## [Objective]
Nothing but the lines from the top of the data to the line holding "0, 2.35, GREYPLATE)" should be printed, word for word and both ends included; leave the pictures out.
======
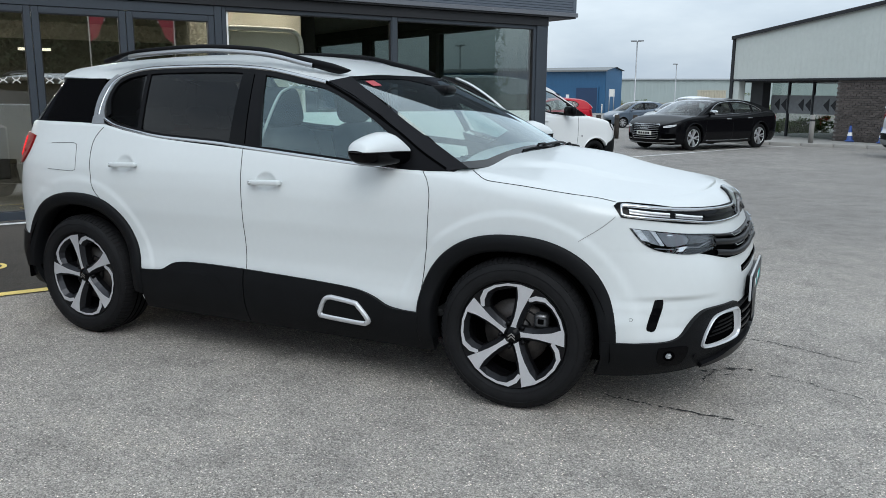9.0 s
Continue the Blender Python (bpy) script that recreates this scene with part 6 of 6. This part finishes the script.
part("front_wall", rib_sheet(.0, 70, 0, lambda x: 4.62, 0.0, .5, .012), BLUECLAD, ware, smooth=False).matrix_local = Matrix.Diagonal((1, -1, 1, 1))
wbar("core", .03, 70, -3.95, -.02, 0, 4.58, BLUECLAD)
gv = [(0, 0, 0), (0, 0, 4.62), (0, -2, 5.0), (0, -4, 4.62), (0, -4, 0)]
part("gable", meshed([(-.03, y, z) for _, y, z in gv], [(0, 1, 2, 3, 4)]), BLUECLAD, ware, smooth=False)
part("roof", meshed([(-.3, .35, 4.62), (70, .35, 4.62), (70, -2, 5.02), (-.3, -2, 5.02), (-.3, -4.3, 4.62), (70, -4.3, 4.62)], [(0, 1, 2, 3), (3, 2, 5, 4)]), ROOFGREY, ware, "pale grey sheet roof", smooth=False)
wbar("gutter", -.3, 70, .30, .50, 4.50, 4.67, ROOFGREY)
for x, w in ((.9, 2.6), (9.3, 3.2), (23.5, 3.2), (31, 3.4), (45, 3.4)):
    wbar("roller_door", x, x + w, .02, .10, 0, 2.75, BLUEDARK, "dark blue roller door")
    wbar("door_frame", x - .12, x, .02, .16, 0, 2.85, BLUECLAD)
for x in (5.6, 28.2):
    wbar("side_door", x, x + 1.0, .02, .08, 0, 2.1, BLUEDARK)
    wbar("sign_board", x - 1.2, x - .8, .03, .06, 1.3, 2.0, INK)
for x in (8, 20, 33, 46):
    wbar("wall_lamp", x, x + .5, .05, .35, 3.95, 4.15, INK)
wbar("unit_front", 12.5, 20.0, .05, .5, 0, 3.6, PALECLAD, "pale grey shop front on the warehouse")
wbar("unit_sign", 13.2, 19.4, .51, .56, 2.75, 3.4, mat("pale_grey_sign", (.40, .42, .43), .5, amount=.05))
for i in range(9):
    wbar("printed_bar", 14.0 + i * .5, 14.3 + i * .5, .565, .58, 2.95, 3.2, INK)
wbar("unit_door", 14.2, 17.6, .51, .55, 0, 2.35, GREYPLATE)


def lamp_post(x, y, h, label="tall galvanised car park lamp with two heads"):
    l = thing("street_lamp", label, "street lamp", "car park lamps", at=(x, y, yard(x, y)))
    part("pole", lathe([(.11, 0), (.10, 1.2), (.07, 1.25), (.05, h), (.0001, h)], 14, axis="z"), STEEL, l)
    part("arm", cylinder((-.34, .12, h - .02), (.34, -.12, h - .02), .03, n=8), STEEL, l)
    for s in (-1, 1):
        hd = part("lamp_head", box(-.22, .22, -.14, .14, -.05, .07, .03), STEEL, l)
        hd.matrix_local = pose(s * .32, -s * .11, h + .02, 0, 0, -20)
        gl = part("lamp_glass", box(-.19, .19, -.11, .11, -.07, -.052, .01), LENS, l)
        gl.matrix_local = hd.matrix_local.copy()


lamp_post(-13.62, 65.7, 6.3)
lamp_post(-29.3, 64.3, 6.1)
slim = thing("street_lamp", "slim galvanised lamp post with one small head", "street lamp", "car park lamps", at=(-11.8, 75, yard(-11.8, 75)))
part("pole", lathe([(.09, 0), (.08, 1.0), (.05, 1.05), (.04, 4.8), (.0001, 4.8)], 12, axis="z"), STEEL, slim)
part("lamp_head", box(-.34, .12, -.09, .09, 4.76, 4.86, .03), STEEL, slim)


# long pale sheds and the fence along the far edge
for (x, y, L, h, turn, m, lab) in ((-34, 116.8, 76, 4.45, 4, GREENCLAD, "long pale grey warehouse far off"), (-95, 118, 60, 5.5, -22, BLUECLAD, "far blue industrial shed")):
    s = thing("far_shed", lab, "building", at=(x, y, yard(x, y)), turn=turn)
    part("wall", rib_sheet(0, L, 0, lambda q: h, 0, 1.0, .015), m, s, smooth=False)
    part("core", box(.05, L, .05, 10, 0, h - .05), m, s, smooth=False)
    part("roof", meshed([(-.3, -.3, h), (L + .3, -.3, h), (L + .3, 5, h + .25), (-.3, 5, h + .25), (-.3, 10.3, h), (L + .3, 10.3, h)], [(0, 1, 2, 3), (3, 2, 5, 4)]), ROOFGREY, s, smooth=False)
fence = thing("fence", "pale upright timber fence across the far yard", "fence", at=(-19.6, 93.4, yard(-19.6, 93.4)), turn=4)
for i in range(70):
    part("slat", box(i * .16, i * .16 + .12, 0, .03, 0, 1.2 + .03 * math.sin(i * 1.7), 0), FENCE, fence, smooth=False)
part("rail", box(0, 11.2, .03, .08, .3, .4), FENCE, fence, smooth=False)
part("rail", box(0, 11.2, .03, .08, .9, 1.0), FENCE, fence, smooth=False)
CRATE = mat("straw_timber", (.34, .24, .11), .85, amount=.3, scale=6)
crate = thing("timber_crate", "straw-coloured slatted timber crate beside the fence", "crate", at=(-20.9, 92.6, yard(-20.9, 92.6)), turn=6)
for k in range(5):
    part("board", box(0, 1.15, -.02, .0, .04 + k * .2, .20 + k * .2, .01), CRATE, crate, smooth=False)
part("crate_body", box(.01, 1.14, .0, .9, .02, 1.0), CRATE, crate, smooth=False)
notice = thing("notice_board", "white notice board on two steel posts before the warehouse", "sign", at=(-17.6, 73.2, yard(-17.6, 73.2)), turn=12)
for x in (0, .42):
    part("post", cylinder((x, 0, -.05), (x, 0, 2.45), .045, n=10), STEEL, notice)
part("board", box(-.06, .48, -.03, .0, 1.75, 2.45, .01), GREYPLATE, notice, smooth=False)
for x, y in ((-22.4, 80.4), (-20.0, 80.0), (-17.0, 79.4), (-15.6, 79.2), (-25.5, 81.0)):
    post(x, y, 1.0, .07, GREYPLATE, "white steel bollard before the warehouse", "bollard", "warehouse bollards")


CREAMBOX = mat("cream_container", (.50, .46, .36), .6, amount=.2, scale=2)
box_c = thing("shipping_container", "cream ribbed steel container beyond the fence", "container", at=(-9.2, 71, yard(-9.2, 71)), turn=8)
part("wall", rib_sheet(0, 2.4, 0, lambda x: 2.3, 0, .2, .04), CREAMBOX, box_c, smooth=False)
part("core", box(.02, 2.38, .02, 5.8, .1, 2.28), CREAMBOX, box_c, smooth=False)
part("roof", box(-.03, 2.43, -.03, 5.85, 2.29, 2.36), CREAMBOX, box_c, smooth=False)
delivery_van((-8.3, 55.2), 250, "white delivery van far across the yard")

# shrubs and trees
def foliage(n, spread, leaf, seed, squash=.7):
    rng = random.Random(seed)
    v, f = [], []
    clumps = [(Vector((rng.gauss(0, .42) * spread[0], rng.gauss(0, .42) * spread[1], abs(rng.gauss(.45, .28)) * spread[2])), rng.uniform(.16, .34)) for _ in range(26)]
    for _ in range(n):
        c, r = rng.choice(clumps)
        d = Vector((rng.gauss(0, 1), rng.gauss(0, 1), rng.gauss(0, .8))).normalized() * r * rng.uniform(.5, 1.1) * max(spread[:2])
        p = c + Vector((d.x, d.y, d.z * squash))
        a, b = Vector((rng.gauss(0, 1), rng.gauss(0, 1), rng.gauss(0, 1))).normalized(), Vector((rng.gauss(0, 1), rng.gauss(0, 1), rng.gauss(0, 1))).normalized()
        s = leaf * rng.uniform(.6, 1.4)
        o = len(v)
        v += [p + a * s, p + b * s * .5, p - a * s, p - b * s * .5]
        f.append((o, o + 1, o + 2, o + 3))
    return meshed(v, f)


for i, (x, y, s) in enumerate(((-21.6, 96, 1.5), (-20.4, 97, 1.2), (-19.0, 96.5, 1.3), (-23.0, 95, 1.0), (-9.6, 97, 1.9), (-7.9, 96, 1.7), (-12.5, 98, 1.1), (-11.4, 40.5, .55), (-5.2, 90, 1.4), (.2, 34.6, .8), (-.6, 35.2, .7), (.9, 34.0, .75), (-1.5, 35.8, .9))):
    b = thing("shrub", "low green shrub at the yard's edge", "shrub", "shrubs", at=(x, y, yard(x, y)))
    part("stem", cylinder((0, 0, -.05), (.02, .03, .45 * s), .03, .012, 8), BARK, b)
    part("crown", foliage(1400, (s, s * .8, s * .9), .07, i + 3), LEAF, b, smooth=False)


# what stands behind the camera, and shows only in glass and paint
def tree_belt(a0, a1, radius, seed, tall=4.0, clumps=150, wave=1.0):
    """A far belt of trees as one mass of leaf clumps with an uneven top."""
    rng = random.Random(seed)
    v, f = [], []
    for k in range(clumps):
        a = radians(a0 + (a1 - a0) * (k + rng.uniform(-.4, .4)) / clumps)
        rr = radius + rng.uniform(-3, 3)
        h = tall + wave * (math.sin(a * 23) + .7 * math.sin(a * 61 + 1)) + rng.uniform(-.5, .5)
        c = Vector((rr * math.cos(a), rr * math.sin(a), yard(0, rr * math.sin(a))))
        for _ in range(int(82 * tall)):
            z = h * rng.random() ** .8
            w = 1.5 * (1 - .45 * (z / h) ** 2)
            p = c + Vector((rng.gauss(0, .5) * w, rng.gauss(0, .5) * w, z))
            a1_, b1_ = Vector((rng.gauss(0, 1), rng.gauss(0, 1), rng.gauss(0, 1))).normalized(), Vector((rng.gauss(0, 1), rng.gauss(0, 1), rng.gauss(0, 1))).normalized()
            q, o = rng.uniform(.10, .28), len(v)
            v += [p + a1_ * q, p + b1_ * q * .7, p - a1_ * q, p - b1_ * q * .7]
            f.append((o, o + 1, o + 2, o + 3))
    core = len(v)
    for k in range(41):
        a = radians(a0 + (a1 - a0) * k / 40)
        for z in (0, (tall - 1.2) * rng.uniform(.85, 1.0)):
            v.append(Vector(((radius + 3) * math.cos(a), (radius + 3) * math.sin(a), z)))
    f += [(core + 2 * k, core + 2 * k + 2, core + 2 * k + 3, core + 2 * k + 1) for k in range(40)]
    return tagged(part("tree_belt", meshed(v, f), TREELEAF, None, smooth=False), "dense green belt of trees along the far road", "trees", kind="stuff")


tree_belt(88, 116, 128, 9, 3.95, 120, .22)
tree_belt(-105, -38.5, 66, 4)
tree_belt(-38.5, 10, 60, 5, 10.0, 130)
silver_car = hatch(place(-2.5, -6.75), 232, "silver hatchback parked near the showroom doors", dict(HATCH, paint=SILVERPAINT), "parked hatchbacks")
parked(red_car, place(-4.3, -7.35), 232, "red hatchback parked near the showroom doors", "parked hatchbacks")
parked(red_car, place(.9, -7.1), 232, "red hatchback parked near the showroom doors", "parked hatchbacks")
for i, (model, lab) in enumerate(((red_car, "red"), (silver_car, "silver"), (red_car, "red"), (white_car, "white"))):
    parked(model, place(16.0, 1.5 + i * 2.9), 148 if i % 2 else 328, lab + " hatchback in the row facing the showroom", "row of cars")
for i in range(7):
    model, lab = ((silver_car, "silver"), (red_car, "red"), (blue_car, "blue-grey"))[i % 3]
    parked(model, place(15.0 + .4 * (i % 2), -24 + i * 2.9), 328 if i % 2 else 148, lab + " hatchback in the long row behind the yard", "long row of cars")
# red feather flags across the yard, which show in the showroom's glass
FLAG = mat("red_banner_cloth", (.46, .035, .07), .8, second=(.34, .02, .05), scale=3)
for u, al, way in ((19.9, 2.9, 1), (19.65, 6.06, -1), (20.4, 8.0, 1)):
    x, y = place(u, al)
    b = thing("feather_flag", "tall red feather flag with pale print on a pole", "flag", "feather flags", at=(x, y, yard(x, y)), turn=58)
    part("pole", cylinder((0, 0, 0), (0, 0, 5.6), .035, .018, 10), CREAM2, b)
    part("base", cylinder((0, 0, 0), (0, 0, .06), .32, .28, 20), STEEL, b)
    cloth = []
    for i in range(17):
        f = i / 16
        for t in (0, .33, .66, 1):
            cloth.append((way * (.03 + (.30 + .50 * min(1, 1.6 * f)) * t * (1 - .5 * max(0, f - .85) / .15)), .05 * math.sin(4 * t + 5 * f), 3.25 + 2.3 * f + .22 * t * (1 - f)))
    part("cloth", meshed(cloth, grid_faces(17, 4)), FLAG, b)
    for z in (4.05, 4.30, 4.62, 4.82):
        part("printed_bar", box(way * .16, way * .62, -.062, -.056, z, z + .09), INK, b, smooth=False)
# marks in the asphalt beside the car
crack(((.31, -.535), (.45, -.555), (.55, -.567), (.70, -.577), (.88, -.592), (1.12, -.62)), .018, 5)
crack(((.60, .82), (.77, .775), (.87, .752), (.98, .737), (1.10, .705), (1.21, .66), (1.35, .605), (1.6, .53)), .013, 8)
crack(((1.0, .137), (1.07, .121), (1.14, .119), (1.204, .086), (1.276, .061), (1.40, .02), (1.7, -.10)), .011, 9, .02)
crack(((.765, -.13), (.778, -.03), (.79, .05)), .016, 21)
crack(((.835, .125), (.88, .138), (.93, .157)), .022, 22)
crack(((.85, .018), (.925, .04)), .013, 23)
crack(((-1.32, 3.45), (-1.2, 3.74), (-.99, 4.25), (-.79, 4.85), (-.6, 5.4)), .014, 12, .03)
for i, (x, y, r) in enumerate(((.75, .03, .014), (.88, .13, .019), (.80, .07, .011), (.97, .16, .012), (.86, .02, .009))):
    rng = random.Random(i)
    v = [(x, y, .0036)] + [(x + r * rng.uniform(.5, 1.3) * math.cos(t) * 1.5, y + r * rng.uniform(.5, 1.2) * math.sin(t), .0036) for t in np.linspace(0, 5.8, 11)]
    tagged(part("asphalt_pit", meshed(v, [(0, k, k % 11 + 1) for k in range(1, 12)]), CRACK, smooth=False), "small dark pit in the asphalt", "pit", "asphalt pits")
v = [(.855, .575, .004)] + [(.855 + .026 * math.cos(t) * (1 + .2 * math.sin(3 * t)), .575 + .026 * math.sin(t), .004) for t in np.linspace(0, 5.8, 12)]
tagged(part("pale_spot", meshed(v, [(0, k, k % 12 + 1) for k in range(1, 13)]), mat("pale_worn_patch", (.55, .54, .51), .9, amount=.4, scale=60), smooth=False), "pale worn spot on the asphalt", "stain")

# weeds at the foot of the showroom's plinth
WEED = mat("weed_green", (.07, .12, .03), .7, amount=.4, scale=30)
for k, al in enumerate((4.35, 4.52, 3.6)):
    x, y = place(-5.40, al)
    rng = random.Random(70 + k)
    wv, wf = [], []
    for i in range(22):
        a, h, r = rng.uniform(0, 6.28), rng.uniform(.02, .075), rng.uniform(.015, .06)
        o = len(wv)
        c, sn = math.cos(a), math.sin(a)
        wv += [(-sn * .006, c * .006, 0), (sn * .006, -c * .006, 0), (c * r, sn * r, h)]
        wf.append((o, o + 1, o + 2))
    w = part("weed", meshed(wv, wf), WEED, smooth=False)
    w.matrix_world = pose(x, y, yard(x, y))
    tagged(w, "small green weed tuft at the plinth's foot", "weed", "weeds")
======
## [Correct answer]
9.0 s
Continue the Blender Python (bpy) script that recreates this scene with part 6 of 6. This part finishes the script.
part("front_wall", rib_sheet(.0, 70, 0, lambda x: 4.62, 0.0, .5, .012), BLUECLAD, ware, smooth=False).matrix_local = Matrix.Diagonal((1, -1, 1, 1))
wbar("core", .03, 70, -3.95, -.02, 0, 4.58, BLUECLAD)
gv = [(0, 0, 0), (0, 0, 4.62), (0, -2, 5.0), (0, -4, 4.62), (0, -4, 0)]
part("gable", meshed([(-.03, y, z) for _, y, z in gv], [(0, 1, 2, 3, 4)]), BLUECLAD, ware, smooth=False)
part("roof", meshed([(-.3, .35, 4.62), (70, .35, 4.62), (70, -2, 5.02), (-.3, -2, 5.02), (-.3, -4.3, 4.62), (70, -4.3, 4.62)], [(0, 1, 2, 3), (3, 2, 5, 4)]), ROOFGREY, ware, "pale grey sheet roof", smooth=False)
wbar("gutter", -.3, 70, .30, .50, 4.50, 4.67, ROOFGREY)
for x, w in ((.9, 2.6), (9.3, 3.2), (23.5, 3.2), (31, 3.4), (45, 3.4)):
    wbar("roller_door", x, x + w, .02, .10, 0, 2.75, BLUEDARK, "dark blue roller door")
    wbar("door_frame", x - .12, x, .02, .16, 0, 2.85, BLUECLAD)
for x in (5.6, 28.2):
    wbar("side_door", x, x + 1.0, .02, .08, 0, 2.1, BLUEDARK)
    wbar("sign_board", x - 1.2, x - .8, .03, .06, 1.3, 2.0, INK)
for x in (8, 20, 33, 46):
    wbar("wall_lamp", x, x + .5, .05, .35, 3.95, 4.15, INK)
wbar("unit_front", 12.5, 20.0, .05, .5, 0, 3.6, PALECLAD, "pale grey shop front on the warehouse")
wbar("unit_sign", 13.2, 19.4, .51, .56, 2.75, 3.4, mat("pale_grey_sign", (.40, .42, .43), .5, amount=.05))
for i in range(9):
    wbar("printed_bar", 14.0 + i * .5, 14.3 + i * .5, .565, .58, 2.95, 3.2, INK)
wbar("unit_door", 14.2, 17.6, .51, .55, 0, 2.35, GREYPLATE)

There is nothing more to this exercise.